James Brown, professor de relações internacionais do campus de Tóquio da Universidade Temple, acredita que parte do comércio transfronteiriço possa ser "oportunismo econômico", mas que a motivação, em grande parte, é geopolítica.
"A Rússia está muito preocupada com o isolamento da Coreia do Norte e considera que ele torna a situação perigosa, pelo fato de os EUA estarem tomando uma abordagem de confronto", avalia. "O ponto de vista de Moscou é que a pressão sobre a Coreia do Norte não funcionou e, na verdade, fez com que Pyongyang reaja, porque se sente ameaçado. Então, ao invés de isolamento, que não está funcionando, a Rússia está propondo colaboração."
Nova rota marítima
O exemplo mais recente deste suporte a Pyongyang é o plano de abrir uma rota entre a Coreia do Norte e o porto de Vladivostok, no extremo oriente russo, embora a proposta tenha sido adiada devido a fortes protestos do Japão.
Em 2014, a Rússia anunciou ter perdoado 10 bilhões de dólares da dívida de 11 bilhões de dólares da Coreia do Norte originada na era soviética, e que o restante 1 bilhão de dólares será investido de volta no país. Investidores russos também concordaram em injetar 25 bilhões de dólares no defasado sistema ferroviário norte-coreano e investir outro tanto em infraestrutura básica.

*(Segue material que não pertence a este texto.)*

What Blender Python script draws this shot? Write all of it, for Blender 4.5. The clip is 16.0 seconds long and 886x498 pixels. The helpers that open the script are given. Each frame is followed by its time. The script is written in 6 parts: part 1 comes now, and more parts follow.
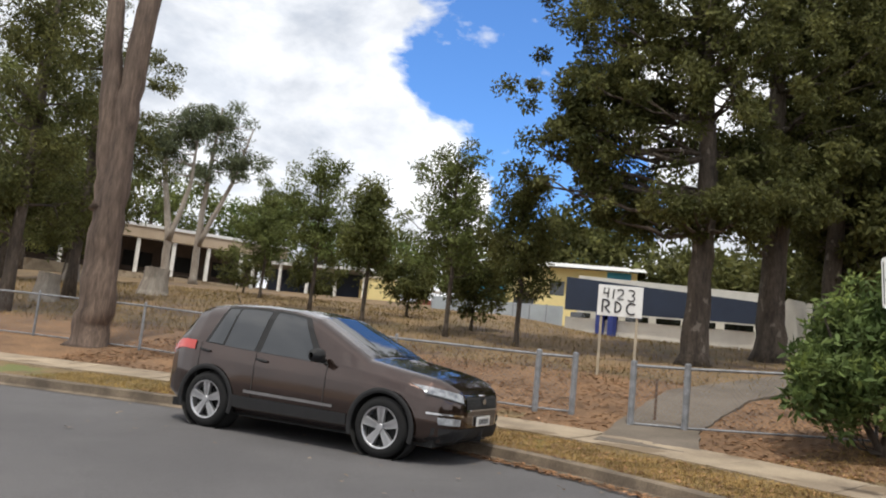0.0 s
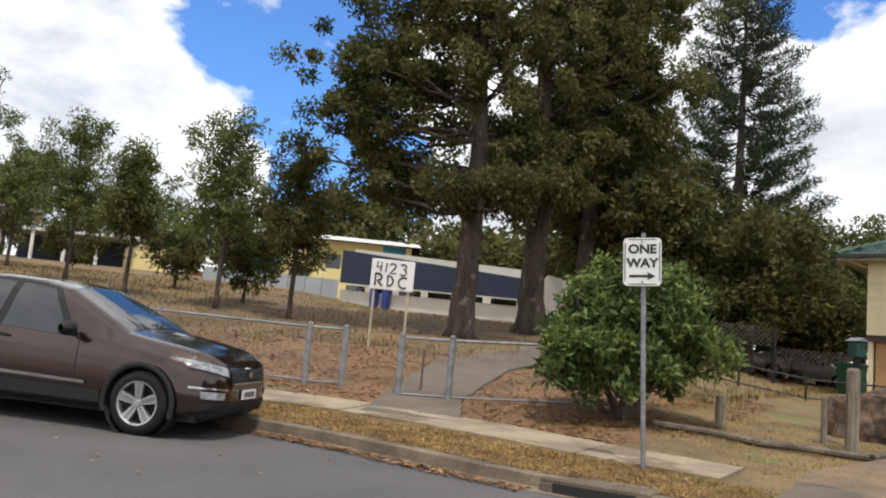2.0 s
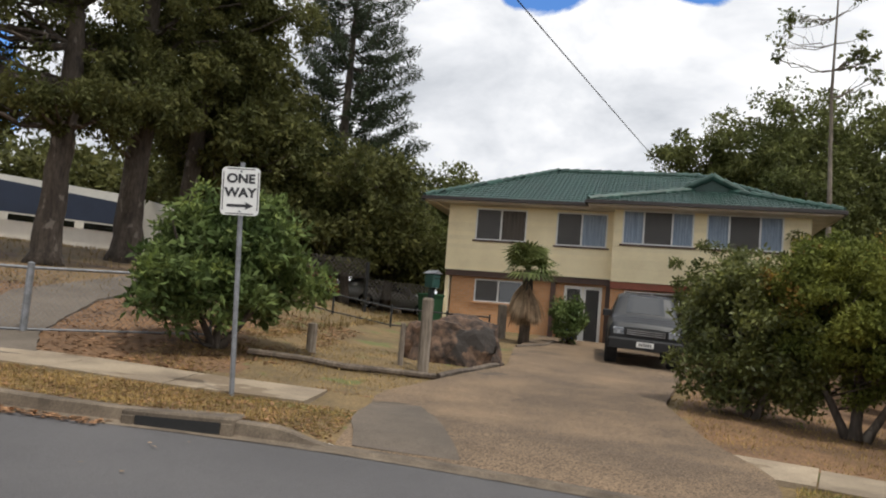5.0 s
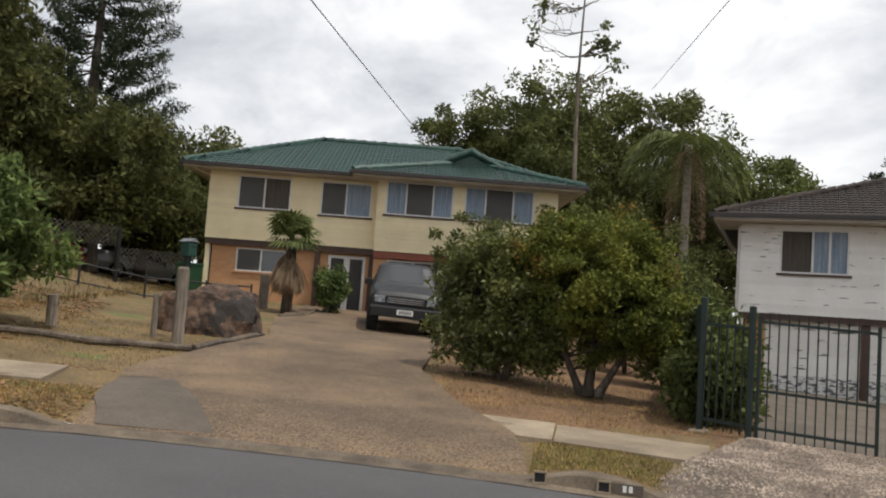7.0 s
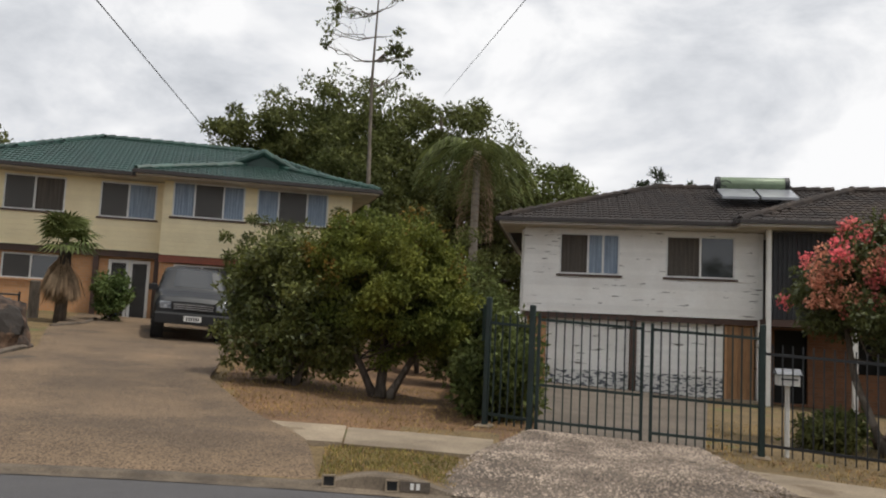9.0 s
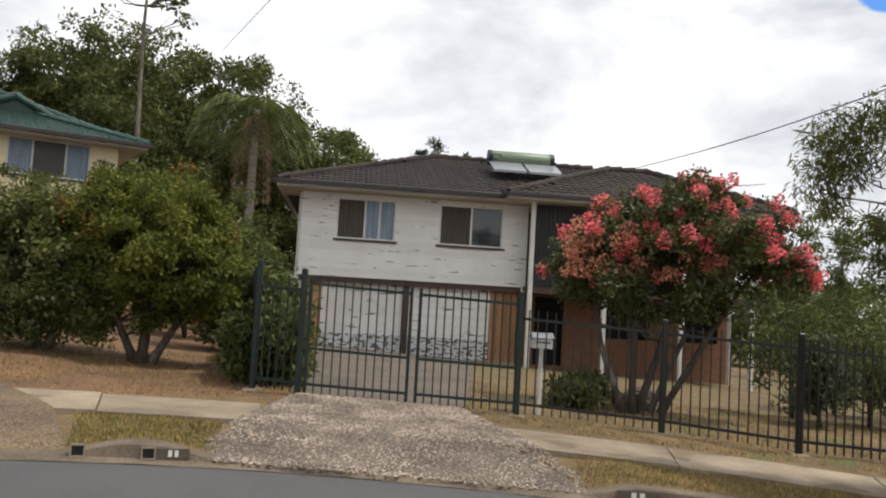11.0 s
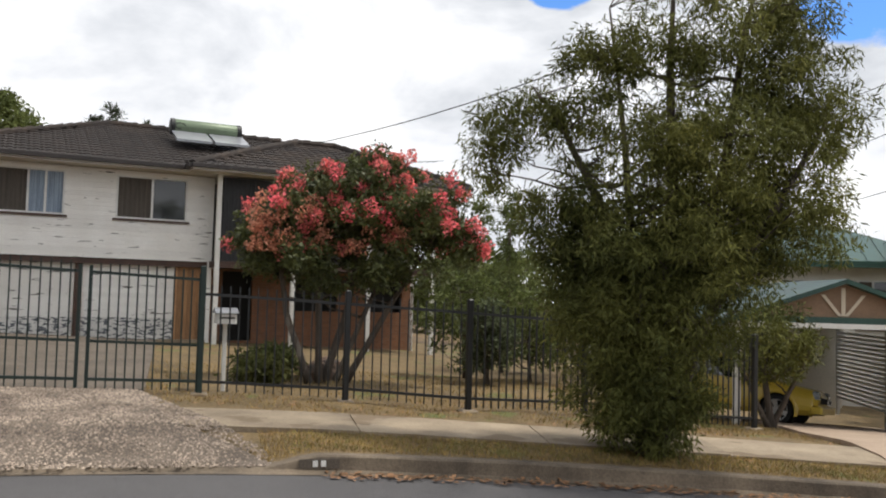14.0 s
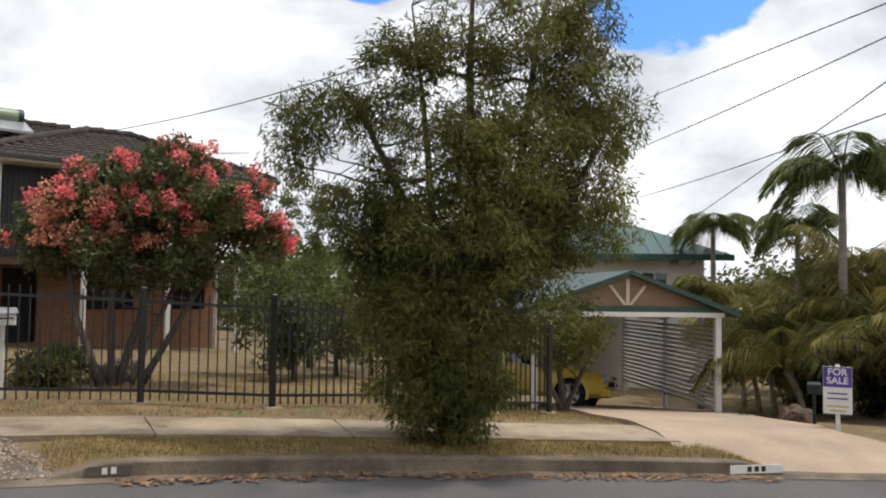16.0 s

Os dois governos também anunciaram que a Rússia vai reconstruir a rede de energia norte-coreana, enquanto os dois países vão desenvolver o porto norte-coreano de Rason para embarcar as exportações de carvão russo.
No total, a Rússia planeja aumentar o comércio bilateral em quase dez vezes, para 1 bilhão de dólares em 2020, e isso parece não ter sido prejudicado pelas sanções mais recentes da ONU. Mas Putin também é motivado por preocupações de segurança no extremo oriente da Rússia, acredita Brown.
"Moscou sempre esteve preocupada se o sistema de mísseis de defesa que os EUA está implantando na região – o sistema Thaad na Coreia do Sul, e o Japão está discutindo para receber o sistema de defesa antimísseis Aegis – está mais voltado contra seus interesses do que contra os da Coreia do Norte", argumenta.
Daniel Pinkston, professor de relações internacionais no campus de Seul da Troy University, acredita que o Kremlin – que está em desacordo com a comunidade internacional sobre a Ucrânia e foi acusado de interferir em uma série de eleições, incluindo nos EUA e na França – pode estar forjando laços mais estreitos com Pyongyang para semear mais confusão entre os seus inimigos.
"Putin parece ter adotado uma tática de terra arrasada em relação à ordem internacional liberal. Então, qualquer coisa que sirva para minar instituições, como a Otan, a União Europeia ou a democracia em geral, vale a pena", diz Pinkston. "Ele tem a intenção de criar instabilidade de uma forma que sirva aos interesses russos e este tipo de guerra híbrida, de múltiplas frentes, serve para minar os EUA e seus aliados.

A Coreia do Norte se encaixa perfeitamente nessa agenda, porque causa problemas para Washington, mantém os EUA amarrados, drena seus recursos e provoca atrito com aliados na região."